Gannon grounds the manifesto in the foundational texts of Giroux, seminal works by Freire and hooks (1994), and connects it to Lang’s (2016) small teaching conceptualization. He even acknowledges the adversarial and deficitbased mind-set that permeates some of the “shop talk” among instructors he has observed directly and via social media and considers how those faculty narratives might shade the language and framing instructors bring into classroom teaching and materials. However, the manifesto fails to synthetically incorporate the work of more contemporary scholars, such as Duncan-Andrade (2009), whose work on “critical hope,” widely cited in the field of education, also urges teachers to consider how their mind-set complicates educational aims; and Noddings’s (2013) theorizing on “the ethic of care” as critical for educational success; or other literature, such as Dweck (2016), Yeager et al. (2017), and Canning et al.’s (2019) work on teacher mind-set, student trust, and their implications for student outcomes. By excluding leading scholarship from the conversation, Radical Hope potentially limits its impact by shortchanging the range of practice recommendations that might emerge as a result of the links between the radical hope conceptual argument and the science supporting agentic hope for positive student outcomes.
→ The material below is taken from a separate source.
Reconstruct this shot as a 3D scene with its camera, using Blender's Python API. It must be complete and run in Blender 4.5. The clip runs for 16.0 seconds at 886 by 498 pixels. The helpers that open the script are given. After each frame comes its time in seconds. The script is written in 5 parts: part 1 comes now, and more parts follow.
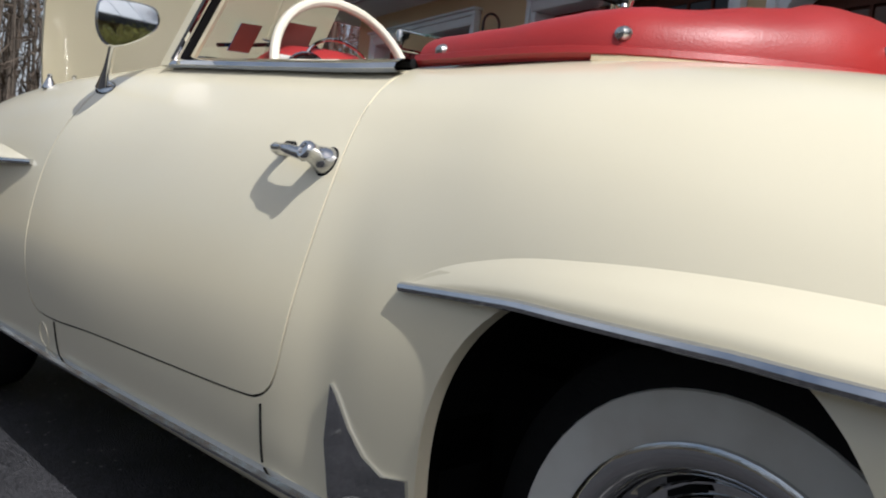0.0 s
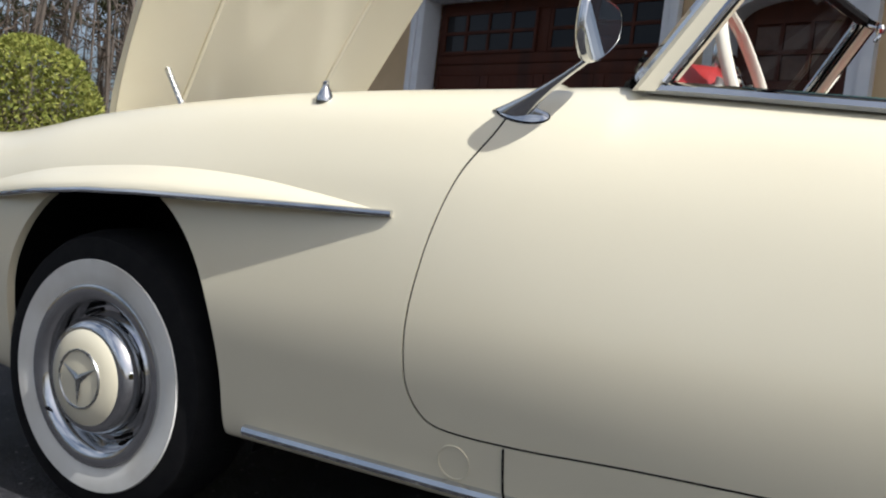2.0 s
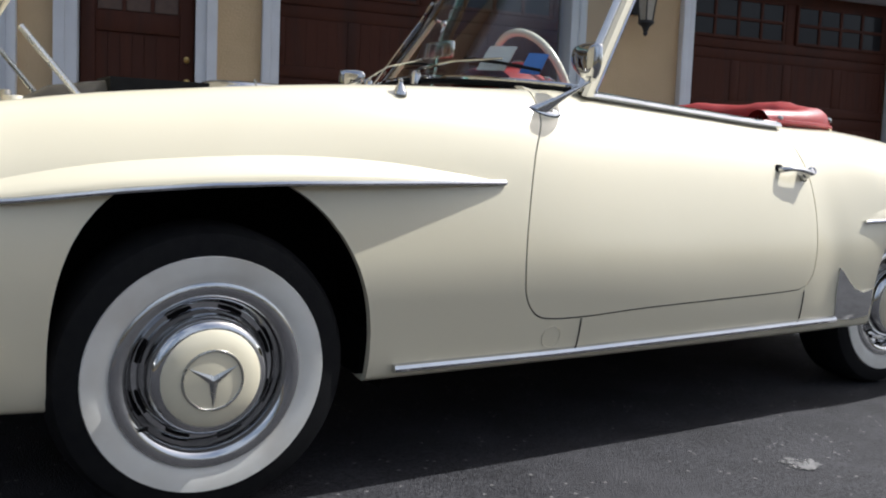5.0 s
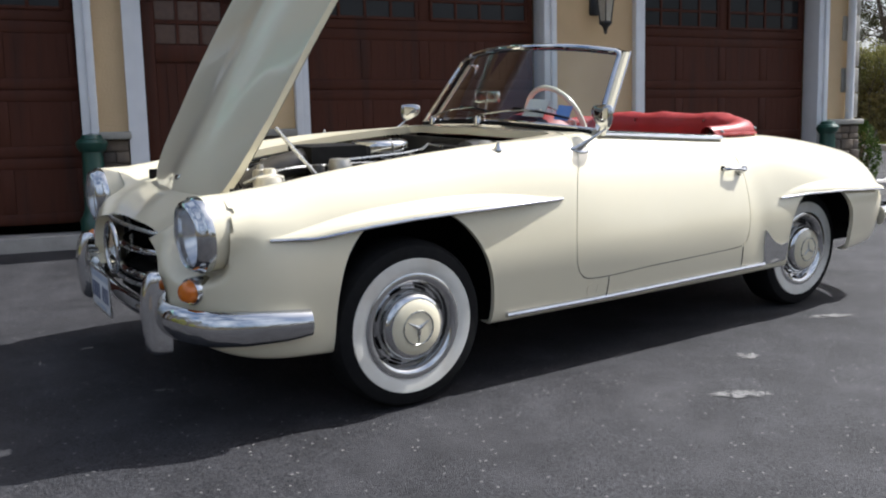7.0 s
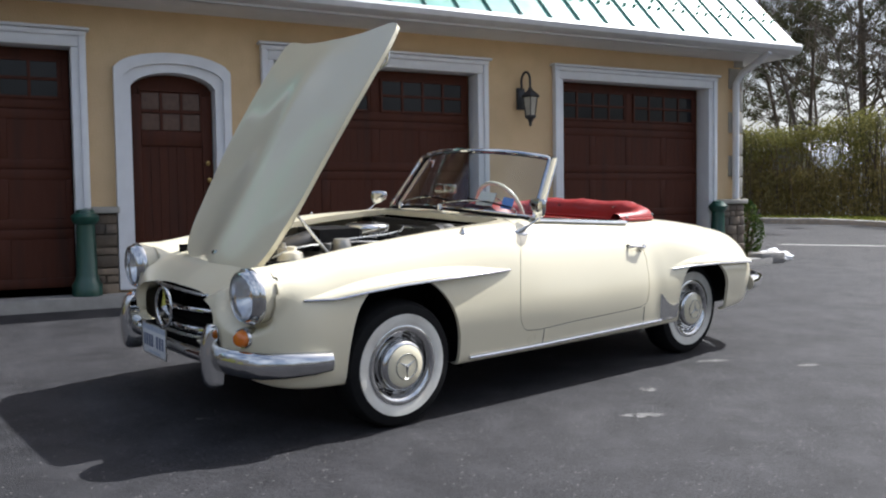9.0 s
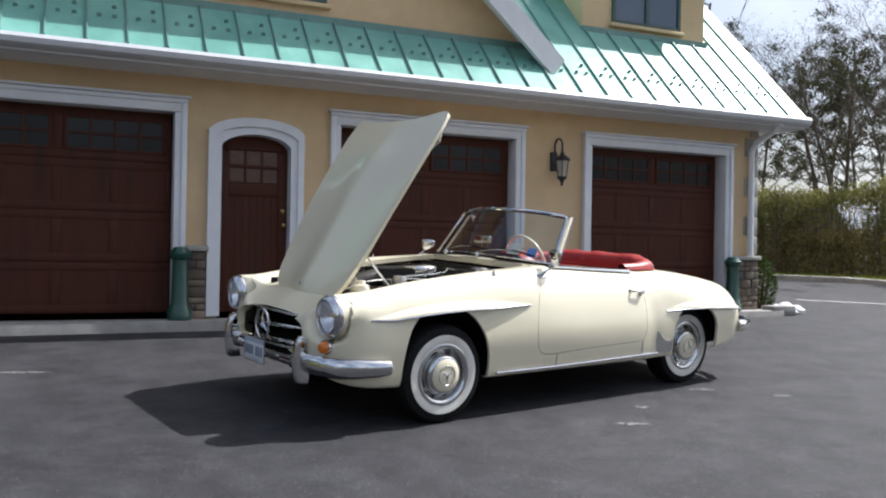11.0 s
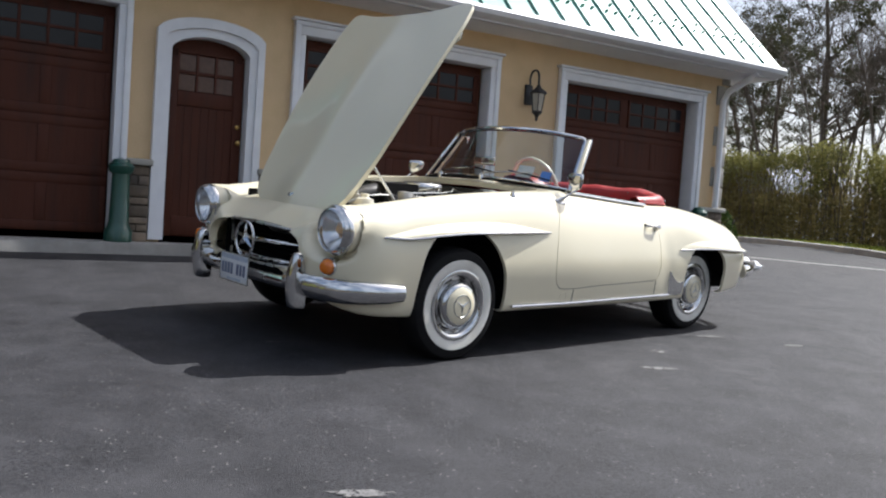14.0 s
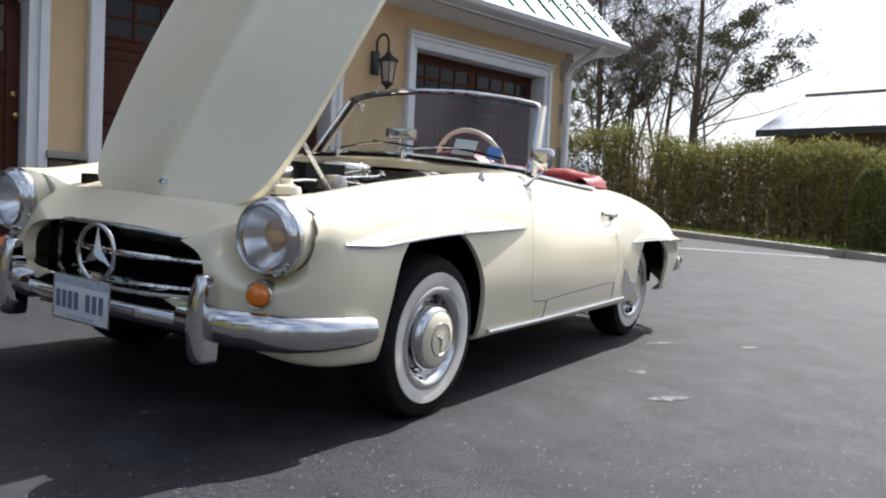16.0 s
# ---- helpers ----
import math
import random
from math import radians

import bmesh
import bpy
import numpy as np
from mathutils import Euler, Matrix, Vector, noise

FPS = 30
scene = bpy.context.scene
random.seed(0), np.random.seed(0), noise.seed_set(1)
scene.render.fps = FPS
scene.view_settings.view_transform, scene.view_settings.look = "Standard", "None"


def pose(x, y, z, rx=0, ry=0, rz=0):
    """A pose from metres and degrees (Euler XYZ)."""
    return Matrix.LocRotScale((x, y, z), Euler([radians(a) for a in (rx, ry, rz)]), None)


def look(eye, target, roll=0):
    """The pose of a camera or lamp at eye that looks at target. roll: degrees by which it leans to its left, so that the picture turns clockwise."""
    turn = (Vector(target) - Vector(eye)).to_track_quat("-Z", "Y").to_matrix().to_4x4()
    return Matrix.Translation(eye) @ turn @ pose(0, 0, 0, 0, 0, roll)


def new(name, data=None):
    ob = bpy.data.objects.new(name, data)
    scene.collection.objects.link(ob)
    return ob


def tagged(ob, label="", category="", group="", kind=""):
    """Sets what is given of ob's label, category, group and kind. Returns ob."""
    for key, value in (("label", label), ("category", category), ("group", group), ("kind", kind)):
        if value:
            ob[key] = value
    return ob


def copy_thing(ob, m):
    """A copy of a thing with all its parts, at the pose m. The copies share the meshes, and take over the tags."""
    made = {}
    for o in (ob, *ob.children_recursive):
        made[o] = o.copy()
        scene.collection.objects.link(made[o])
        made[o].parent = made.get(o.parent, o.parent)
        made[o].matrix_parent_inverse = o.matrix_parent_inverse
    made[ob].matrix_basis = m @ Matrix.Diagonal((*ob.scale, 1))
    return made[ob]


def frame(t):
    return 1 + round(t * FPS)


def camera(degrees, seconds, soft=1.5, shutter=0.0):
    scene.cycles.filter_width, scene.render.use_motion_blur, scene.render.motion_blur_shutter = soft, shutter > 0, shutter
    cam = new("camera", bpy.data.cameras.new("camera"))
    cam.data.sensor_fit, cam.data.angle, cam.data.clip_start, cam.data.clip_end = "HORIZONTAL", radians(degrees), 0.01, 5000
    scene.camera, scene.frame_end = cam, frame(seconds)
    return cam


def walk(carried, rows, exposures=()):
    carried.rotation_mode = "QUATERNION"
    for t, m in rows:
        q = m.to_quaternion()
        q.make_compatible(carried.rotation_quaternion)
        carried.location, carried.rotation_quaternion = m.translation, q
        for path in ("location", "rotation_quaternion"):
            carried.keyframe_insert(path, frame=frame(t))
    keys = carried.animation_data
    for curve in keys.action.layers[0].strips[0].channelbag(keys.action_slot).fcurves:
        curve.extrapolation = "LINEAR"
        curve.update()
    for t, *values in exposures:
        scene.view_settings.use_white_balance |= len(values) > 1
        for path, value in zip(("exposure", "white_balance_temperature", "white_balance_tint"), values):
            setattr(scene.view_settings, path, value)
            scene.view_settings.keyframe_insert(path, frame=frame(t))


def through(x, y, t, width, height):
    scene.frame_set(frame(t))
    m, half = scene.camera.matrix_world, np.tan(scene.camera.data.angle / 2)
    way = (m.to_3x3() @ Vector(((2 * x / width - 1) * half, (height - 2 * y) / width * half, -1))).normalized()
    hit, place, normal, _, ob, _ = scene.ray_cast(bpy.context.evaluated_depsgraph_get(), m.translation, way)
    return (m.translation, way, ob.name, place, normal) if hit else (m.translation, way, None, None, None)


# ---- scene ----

Ultimately, Radical Hope presents an opportunity for a critical conversation at a time when we are wrestling with what successful teaching means in online and in-person formats amid anxiety, uncertainty, and a diverse range of student needs. It offers opportunities for faculty to not only reinsert their agency in student outcomes but to also advance critical pedagogical theories through individual behavioral changes that emerge as the result of instructor (re)learning, practice, feedback, and reflection. The next frontier of radical hope Gannon alludes to is the introduction of these principles into our departmental and schoolwide practices and policies—a frontier guarded by sentinels of tenure advancement and adjunct rehire and renewal. In the meantime, Gannon assures us that not only is change possible, but students and faculty alike will benefit from it.